Lost and Found represents her second album on Red House Records and her seventh album since 1987. Originally from Los Angeles, daughter of songwriter Terry
Gilkyson, Eliza has spent much of her adult life in New Mexico. The songs on
Lost and Found show the influence of long dark desert nights and hot bright southwestern days. The lead song "Welcome Back" begins a theme of reemergence and growth that weaves throughout the album. If you need a thinking-person's mood-booster, this CD will fill the bill nicely.
You'll find catchy songs with intelligent lyrics of Lost and Found, and some fine
pickin' as well. Aided by Andrew Hardin, Tony Gilkyson, and Rich Brotherton on guitars, Glen Fukunga on bass, Jeff Plnkenhorn and Gurf Molix on slide guitars, Lloyd Maines on lap steel, Micheal Ramos on organ, Wally Doggett on drums, and Patty Griffin, Mark Hallman, and Slaid Cleaves on background vocals, Gilkyson includes some fine instrumental solos in her spare arrangements. But the principal solo instrument on
Lost and Found is Gilkyson's voice. Both breathy and powerful, Gilkyson's vocal machinery can take you anywhere she wants you to go. From the unfettered joy of
"Mamas's Got A Boyfriend" to the moody "Easy Rider," the emotional intimacy of Gilkyson's voice delivers her songs directly to your heart.

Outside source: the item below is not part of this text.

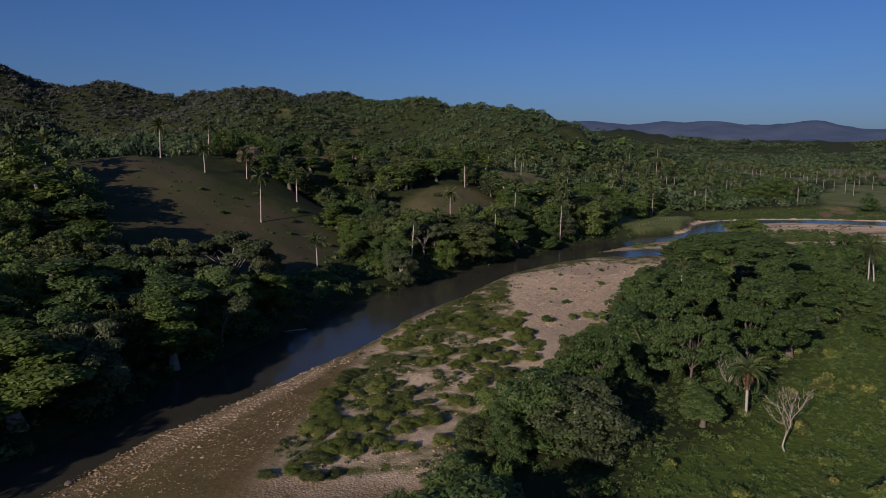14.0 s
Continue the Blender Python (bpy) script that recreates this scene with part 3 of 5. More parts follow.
keep_mask("streak", step(fx, 335, 370))
keep_mask("sand", np.maximum(step(fx, 330, 380) * 0.75, 0.7 * within(BAR_GREEN, 3)))

# the blue range at the valley's end, so far off that it never shifts
bx, by = spaced(2600, (4900, 34)), spaced(-1500, (1800, 30))
bgx, bgy = np.meshgrid(bx, by)
bz = 136 * np.exp(-((bgx - 4150) / 600) ** 2)
for hx, hy, hh, hs in BACKDROP_HILLS:
    bz = bz + hh * np.exp(-0.5 * (((bgx - hx) / (1.6 * hs)) ** 2 + ((bgy - hy) / hs) ** 2))
bz = bz * (1 + 0.05 * wave(bgx, bgy, 300, 4, 1)) - 4 + 7.0 * wave(bgx, bgy, 130, 3, 2)
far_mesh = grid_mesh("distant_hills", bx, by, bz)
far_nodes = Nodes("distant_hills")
# Haze is put into these hills as a blue base and faint glow.
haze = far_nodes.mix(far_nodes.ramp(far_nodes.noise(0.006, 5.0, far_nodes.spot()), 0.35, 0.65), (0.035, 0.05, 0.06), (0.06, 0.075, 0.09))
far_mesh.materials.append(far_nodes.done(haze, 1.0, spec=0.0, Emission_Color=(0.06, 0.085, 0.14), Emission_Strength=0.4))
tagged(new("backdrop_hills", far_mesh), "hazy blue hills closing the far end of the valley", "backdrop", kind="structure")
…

Engineer and co-producer Mark Hallman obviously knows how to get a rich, warm, and intimate sound out of Congress House Studios. Even on the densest mixes
Lost and Found has a clear but texturally complex timbre. In short, it sounds super. Even though Eliza Gilkyson has spent most of her musical career skirting the
hurley-burley of the pop showbiz buzz-meisters,
Lost and Found should bring her to the attention of the people who matter - you and me.